▶ _STATED GOAL_
Which lines in the records below contain the word "Blender"? Copy each of them.

--------

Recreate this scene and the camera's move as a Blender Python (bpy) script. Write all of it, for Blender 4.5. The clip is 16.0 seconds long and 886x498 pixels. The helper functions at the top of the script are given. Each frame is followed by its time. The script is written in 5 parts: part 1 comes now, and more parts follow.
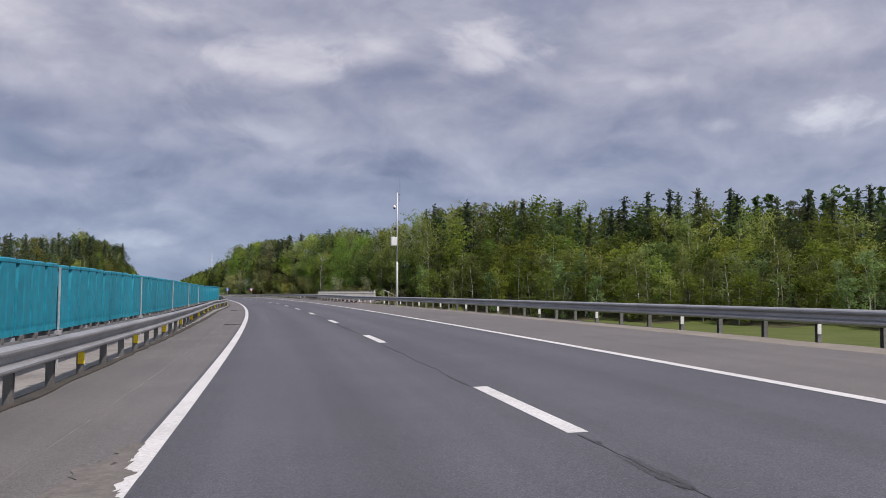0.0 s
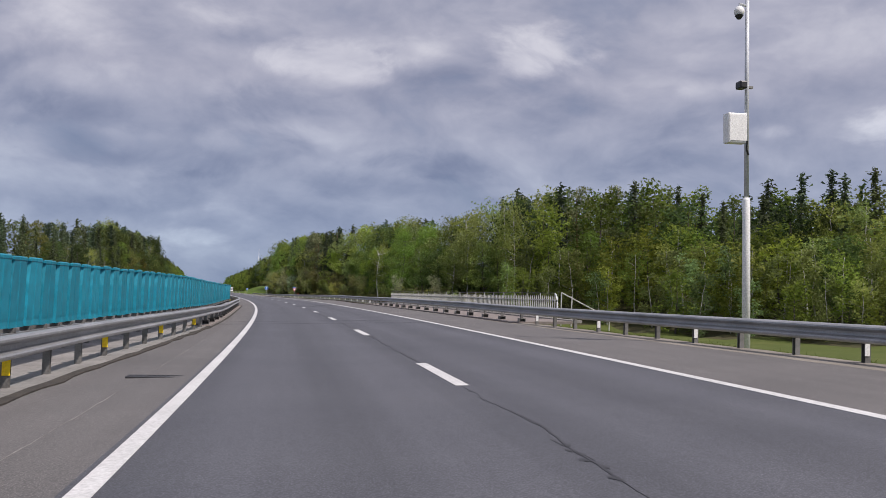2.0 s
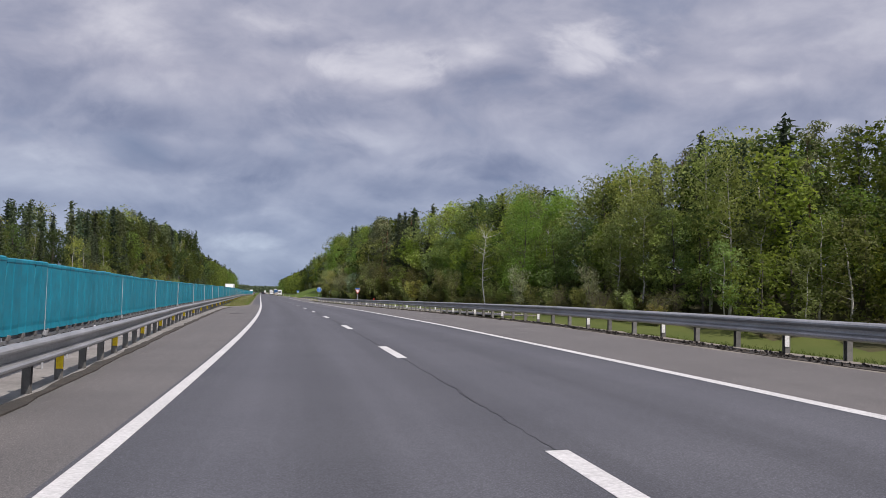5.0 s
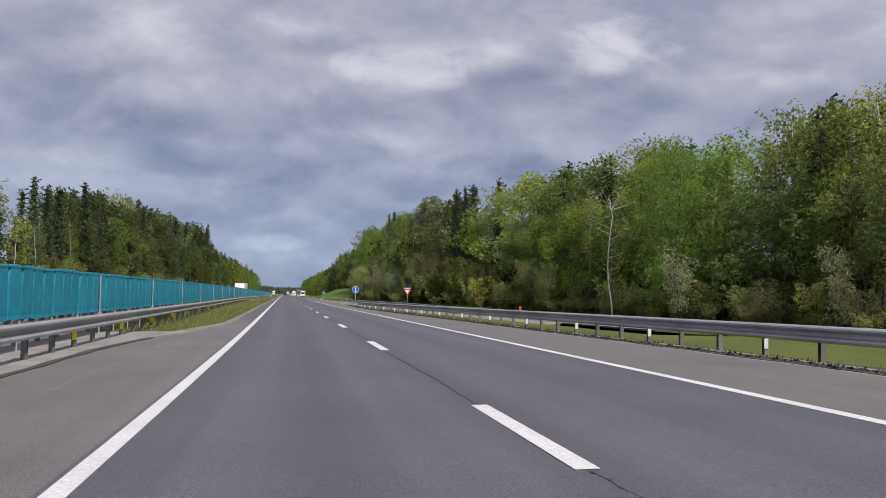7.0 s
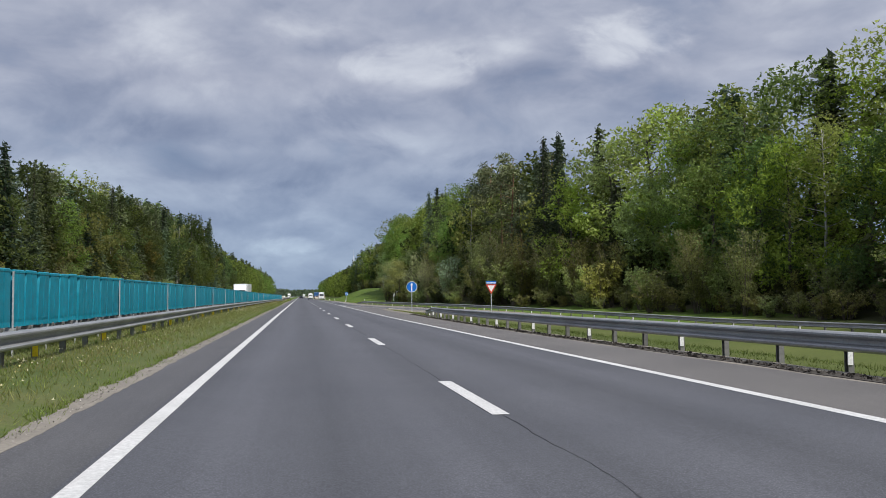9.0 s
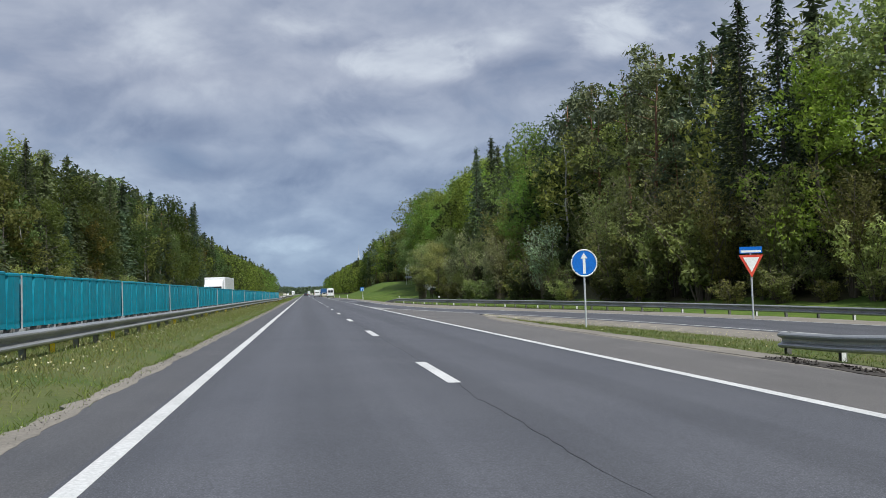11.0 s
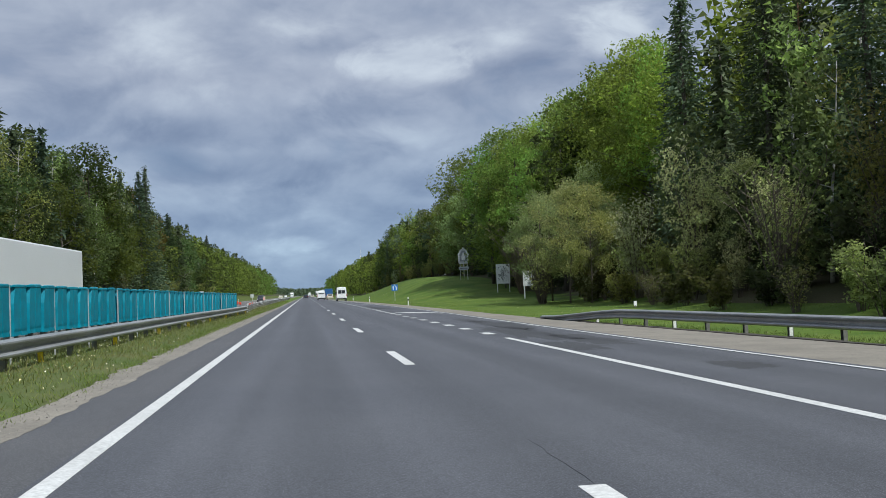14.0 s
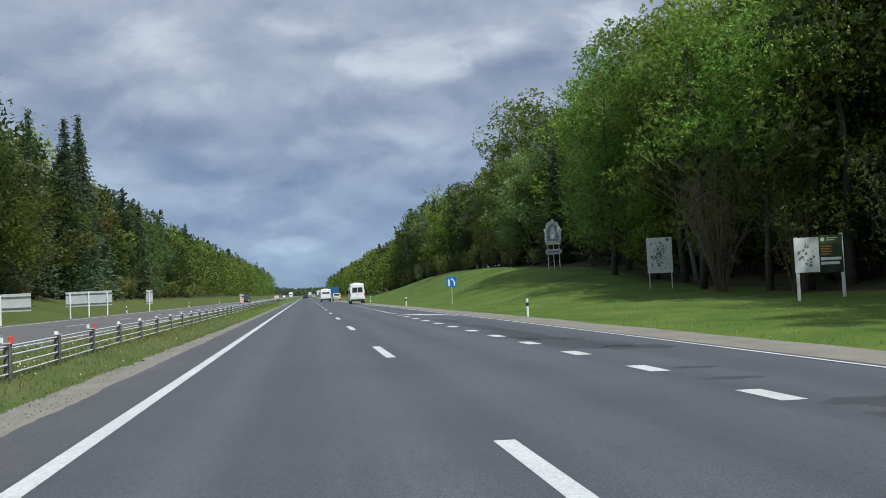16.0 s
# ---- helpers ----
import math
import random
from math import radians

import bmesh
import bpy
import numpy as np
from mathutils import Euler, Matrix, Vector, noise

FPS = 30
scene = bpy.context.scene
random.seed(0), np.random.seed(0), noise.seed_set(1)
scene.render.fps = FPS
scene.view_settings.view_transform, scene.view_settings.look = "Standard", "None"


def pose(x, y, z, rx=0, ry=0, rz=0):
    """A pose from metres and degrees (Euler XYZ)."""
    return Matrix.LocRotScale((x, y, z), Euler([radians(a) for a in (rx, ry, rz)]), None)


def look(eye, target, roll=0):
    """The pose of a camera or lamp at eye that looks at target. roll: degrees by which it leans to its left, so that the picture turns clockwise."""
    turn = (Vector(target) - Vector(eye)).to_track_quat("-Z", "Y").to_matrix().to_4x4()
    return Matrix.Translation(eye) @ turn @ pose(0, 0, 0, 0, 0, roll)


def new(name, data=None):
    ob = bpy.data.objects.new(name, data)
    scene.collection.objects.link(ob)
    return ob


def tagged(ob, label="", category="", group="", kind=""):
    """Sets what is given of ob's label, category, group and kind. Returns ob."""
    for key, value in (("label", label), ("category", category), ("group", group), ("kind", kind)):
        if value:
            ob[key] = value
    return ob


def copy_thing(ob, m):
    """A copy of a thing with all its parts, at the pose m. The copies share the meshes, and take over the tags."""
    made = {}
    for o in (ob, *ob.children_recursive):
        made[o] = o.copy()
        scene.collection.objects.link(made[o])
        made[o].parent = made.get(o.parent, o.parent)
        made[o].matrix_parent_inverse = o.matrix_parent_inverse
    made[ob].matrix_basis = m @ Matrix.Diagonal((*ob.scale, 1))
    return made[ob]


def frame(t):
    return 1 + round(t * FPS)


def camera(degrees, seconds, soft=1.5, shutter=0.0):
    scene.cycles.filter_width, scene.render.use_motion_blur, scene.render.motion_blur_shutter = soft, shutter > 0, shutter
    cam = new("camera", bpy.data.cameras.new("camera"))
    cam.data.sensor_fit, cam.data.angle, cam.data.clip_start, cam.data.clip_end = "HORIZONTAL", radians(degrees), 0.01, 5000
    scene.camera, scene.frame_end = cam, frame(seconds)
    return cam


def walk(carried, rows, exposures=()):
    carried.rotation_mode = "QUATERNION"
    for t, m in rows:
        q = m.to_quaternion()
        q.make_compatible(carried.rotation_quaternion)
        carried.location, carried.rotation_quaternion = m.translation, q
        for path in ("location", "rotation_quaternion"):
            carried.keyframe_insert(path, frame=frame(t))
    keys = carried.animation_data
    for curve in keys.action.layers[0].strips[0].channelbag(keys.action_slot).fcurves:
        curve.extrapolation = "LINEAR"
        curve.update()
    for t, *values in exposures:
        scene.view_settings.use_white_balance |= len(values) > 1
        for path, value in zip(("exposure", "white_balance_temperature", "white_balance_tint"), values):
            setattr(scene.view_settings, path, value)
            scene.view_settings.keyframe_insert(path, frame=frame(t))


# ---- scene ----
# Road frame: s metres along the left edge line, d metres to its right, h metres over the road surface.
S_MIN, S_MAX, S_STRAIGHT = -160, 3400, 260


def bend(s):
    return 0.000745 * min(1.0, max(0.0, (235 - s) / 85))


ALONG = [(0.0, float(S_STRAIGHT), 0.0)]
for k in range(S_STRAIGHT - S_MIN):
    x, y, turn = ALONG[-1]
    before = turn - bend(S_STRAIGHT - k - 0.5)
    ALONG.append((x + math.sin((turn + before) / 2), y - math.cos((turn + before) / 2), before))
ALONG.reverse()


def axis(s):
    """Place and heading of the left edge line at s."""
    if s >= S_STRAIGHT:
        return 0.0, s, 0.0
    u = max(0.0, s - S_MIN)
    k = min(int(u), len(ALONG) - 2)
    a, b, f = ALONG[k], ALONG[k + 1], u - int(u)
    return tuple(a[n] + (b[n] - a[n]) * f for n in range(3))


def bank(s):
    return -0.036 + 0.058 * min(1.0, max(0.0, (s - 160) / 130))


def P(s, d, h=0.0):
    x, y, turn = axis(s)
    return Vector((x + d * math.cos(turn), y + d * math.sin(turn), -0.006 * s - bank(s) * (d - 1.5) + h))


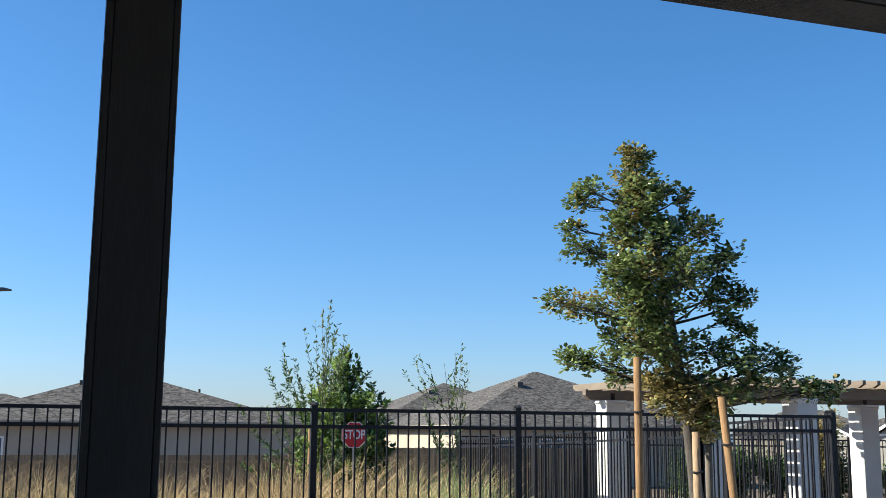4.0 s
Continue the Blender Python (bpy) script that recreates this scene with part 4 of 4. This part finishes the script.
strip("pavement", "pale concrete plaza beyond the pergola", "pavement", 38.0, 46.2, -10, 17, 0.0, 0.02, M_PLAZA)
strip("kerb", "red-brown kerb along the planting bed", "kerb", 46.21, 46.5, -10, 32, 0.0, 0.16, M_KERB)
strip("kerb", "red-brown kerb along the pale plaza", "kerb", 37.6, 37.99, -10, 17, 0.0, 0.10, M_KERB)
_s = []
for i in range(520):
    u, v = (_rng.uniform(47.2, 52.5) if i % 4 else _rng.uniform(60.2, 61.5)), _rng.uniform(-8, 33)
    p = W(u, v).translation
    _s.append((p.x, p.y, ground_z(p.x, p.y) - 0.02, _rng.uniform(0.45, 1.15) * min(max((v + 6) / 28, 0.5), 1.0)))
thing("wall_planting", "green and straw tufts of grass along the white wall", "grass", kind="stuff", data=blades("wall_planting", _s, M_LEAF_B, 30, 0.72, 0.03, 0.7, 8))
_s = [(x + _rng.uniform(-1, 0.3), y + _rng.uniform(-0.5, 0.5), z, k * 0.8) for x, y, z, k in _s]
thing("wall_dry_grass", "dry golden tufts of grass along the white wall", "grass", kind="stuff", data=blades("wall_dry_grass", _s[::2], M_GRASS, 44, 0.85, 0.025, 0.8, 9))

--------

▶ _WRITTEN RESPONSE_
Recreate this scene and the camera's move as a Blender Python (bpy) script. Write all of it, for Blender 4.5. The clip is 16.0 seconds long and 886x498 pixels. The helper functions at the top of the script are given. Each frame is followed by its time. The script is written in 5 parts: part 1 comes now, and more parts follow.
Continue the Blender Python (bpy) script that recreates this scene with part 4 of 4. This part finishes the script.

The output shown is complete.